Kiew ist Ausgangspunkt für die beliebten Flusskreuzfahrten auf dem mächtigen Dnjepr. Für das geruhsame Reisen zu Wasser kommen komfortable, in Deutschland gebaute Schiffe zum Einsatz. Unterwegs wird pausiert, wenn das Siedlungsgebiet der Kosaken erreicht wird, wenn der Besuch von Städten und Folklore-Veranstaltungen auf dem Programm stehen. Am 5. Tag durchpflügt das Schiff das weite Dnjepr-Delta, folgt der Schwarzmeerküste und erreicht am nächsten Tag Odessa.

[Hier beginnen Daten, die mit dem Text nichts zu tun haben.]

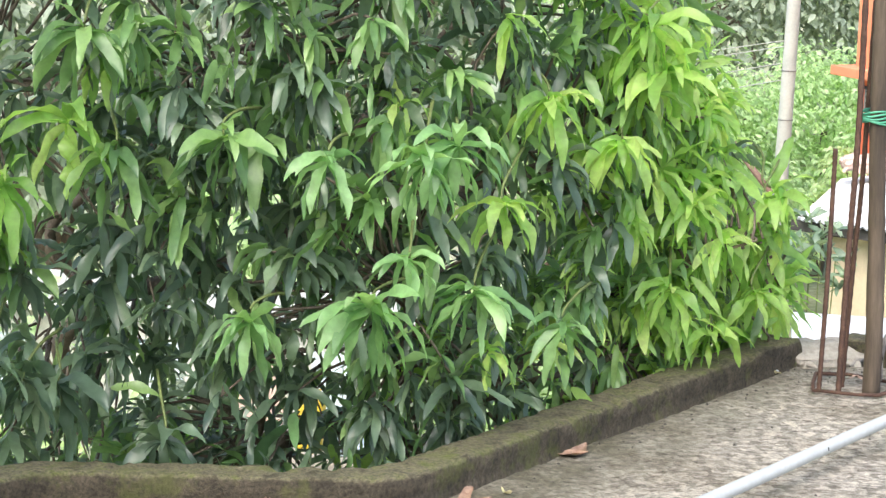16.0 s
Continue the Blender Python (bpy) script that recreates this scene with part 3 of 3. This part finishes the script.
def front(x, z):
    """Where the crown's face stands, leaning out over the parapet higher up."""
    y = along(EDGE, x) + float(np.interp(x, [0.2, 0.9], [0.33, 0.02]))
    return y - 0.17 * max(0.0, min(1.0, z - 0.35))


def mango_tree():
    tree = empty("mango_tree", (-1.3, 2.3, GROUND_Z), "large leafy mango tree overhanging the parapet, young leaves at its edge", "tree")
    rng = random.Random(21)
    trunk = spline([(-1.3, 2.3, GROUND_Z - 0.05), (-1.32, 2.25, -2.6), (-1.2, 2.1, -1.4), (-1.14, 1.94, -0.6)], 14)
    adopt(tree, tube_part("trunk", trunk, [0.16 - 0.0045 * i for i in range(14)], M_BARK, sides=12, wobble=0.25))
    limbs = [([(-1.14, 1.94, -0.62), (-0.94, 1.24, -0.34), (-0.66, 0.93, -0.12), (-0.37, 0.94, -0.02), (-0.07, 1.06, 0.03), (0.37, 1.47, 0.12)], 0.055, 0.014),
             ([(-1.14, 1.94, -0.62), (-1.33, 1.15, 0.05), (-1.10, 0.83, 0.32), (-0.83, 0.86, 0.42), (-0.52, 0.93, 0.54), (-0.12, 1.09, 0.66), (0.32, 1.39, 0.80)], 0.050, 0.013),
             ([(-1.14, 1.94, -0.62), (-0.80, 1.68, 0.20), (-0.51, 1.48, 0.75), (-0.12, 1.43, 1.20), (0.17, 1.36, 1.70)], 0.05, 0.015),
             ([(-1.14, 1.94, -0.62), (-1.67, 1.08, 0.20), (-1.57, 0.42, 0.70), (-1.28, 0.29, 1.00)], 0.045, 0.014),
             ([(-1.10, 0.83, 0.32), (-1.23, 0.70, 0.55), (-0.94, 0.70, 0.80), (-0.70, 0.69, 1.10)], 0.03, 0.010),
             ([(-0.66, 0.93, -0.12), (-0.62, 0.84, 0.02), (-0.52, 0.82, 0.12), (-0.36, 0.77, 0.25)], 0.022, 0.006),
             ([(-0.02, 1.07, 0.04), (0.32, 1.39, 0.30), (0.56, 1.47, 0.42), (0.78, 1.50, 0.50)], 0.016, 0.005),
             ([(-0.37, 0.94, -0.02), (-0.21, 0.80, 0.10), (-0.17, 0.63, 0.30), (-0.16, 0.51, 0.47)], 0.014, 0.004)]
    nodes = []
    for pts, r0, r1 in limbs:
        s = spline(pts, 26)
        nodes += s
        adopt(tree, tube_part("limb", s, [0.72 * (r0 + (r1 - r0) * i / 25) for i in range(26)], M_BARK, sides=9, wobble=0.2))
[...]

Die Stadt ist jung. 1994 feierte sie ihren zweihundertsten Geburtstag. Und doch ist sie prall gefüllt mit Geschichte. Atemberaubend ihr Aufstieg. 1914 zählte sie 630.000 Einwohner (im Dezember 2014 1.017.000). Sie war eine Vielvölkerstadt, wie es sie kein zweites Mal im damaligen Europa gab. Ihre Anziehungskraft auf Unternehmungslustige war legendär und sie war die letzte Rettung für entlaufene Leibeigene, Zufluchtsort für Tagelöhner, Kosaken und Grenzbauern. Sie wurde zu einem Zentrum der osteuropäischen Juden. Odessa war eine Stadt der Schriftsteller und Musiker, der Fabrikanten und Händler. Der historische Kern der Stadt blieb fast unverändert. Es dominieren Bauten des Klassizismus und Empire. Repräsentativ sind Börse und Gouverneurspalast, die granitgepflasterten Straßen. Atemberaubend die Adelspaläste an der Puschkinstraße und hinreißend das nach dem Wiener Vorbild gebaute Opernhaus, das zu den schönsten der Welt zählt. Unverändert kreisen alle Bilder von Odessa um die große Treppe mit ihren 192 Stufen und zehn Absätzen - als architektonisches Meisterwerk, Aussichtspunkt und Verbindung zwischen Stadt und Hafen und als Schauplatz der grandiosen Szene in Sergej Eisensteins Film „Panzerkreuzer Potemkin“.

Von Odessas Hafen stachen bis 2013 die Kreuzfahrtschiffe in See, um Sewastopol auf der Krim anzulaufen.